L’assenza di fondi pubblici, infatti, ha impedito che l’ente incaricato di verificare l’effettiva assegnazione dei beni (ANBSC, Agenzia nazionale per l’amministrazione e la destinazione dei beni sequestrati e confiscati alla criminalità organizzata) potesse dedicarsi alla ristrutturazione degli stessi. Inoltre, gli Enti locali devono attivarsi alla ricerca di investitori o comunque di fondi che vadano convogliati verso la riqualifica dei beni, il tutto con esito spesso negativo. Insomma, saremo pure tra i primi ad aver messo in moto una campagna ben strutturata di contrasto alla criminalità, ma se manca il carburante che mantiene in vita la macchina, la strada da percorrere rischia di farsi sempre più corta. Ed è proprio su questo che il governo può e deve intervenire.

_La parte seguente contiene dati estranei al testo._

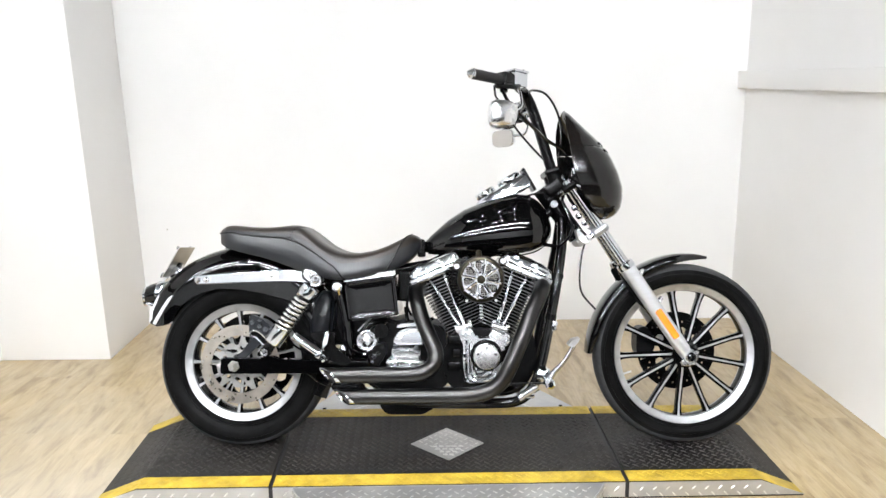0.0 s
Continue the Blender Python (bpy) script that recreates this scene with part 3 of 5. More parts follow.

Nelle prossime settimane, infatti, la nuova legge di bilancio dovrà essere approvata, e quale momento migliore se non questo per destinare nuovi fondi verso l’ANBSC? Non solo: proprio nelle ultime settimane l’Agenzia per la coesione territoriale ha emesso un bando per la consegna di ben 250 milioni da destinare al recupero dei beni confiscati alle mafie. Si tratta di una parte importante del PNRR, piano finanziato dall’Unione Europea nell’ambito del programma Next Generation EU. Un grande passo in avanti, questo, ma che rischia di non essere abbastanza: il bando, infatti, è sì destinato a progetti di ristrutturazione e ricostruzione dei beni confiscati “per la restituzione alla collettività e il reinserimento di tali beni nel circuito legale dei territori di appartenenza” , ma vede come destinatarie soltanto le regioni del Sud. Come se la mafia al Nord non esistesse o non possedesse beni confiscati alle organizzazioni criminali.
C’è ancora tempo per correggere il tiro e rimediare ad un errore che speriamo sia esclusivamente di forma, perché se davvero si vuole combattere la mafia a 360 gradi, non ci si possono permettere certe amnesie. Sicuramente, la mafia al Sud è presente e in forse più potente, soprattutto in alcune zone, a livello di controllo del territorio, ma è spesso al Nord che realizza gli affari più succulenti e redditizi e questo è sotto gli occhi di tutti. Abbiamo la possibilità di darle un segnale forte facendo rivivere, con funzione sociale, quei beni e quel patrimonio che un tempo era in mano alle famiglie e ai clan operanti in tutto il territorio nazionale. Un’occasione da non perdere, sotto ogni punto di vista.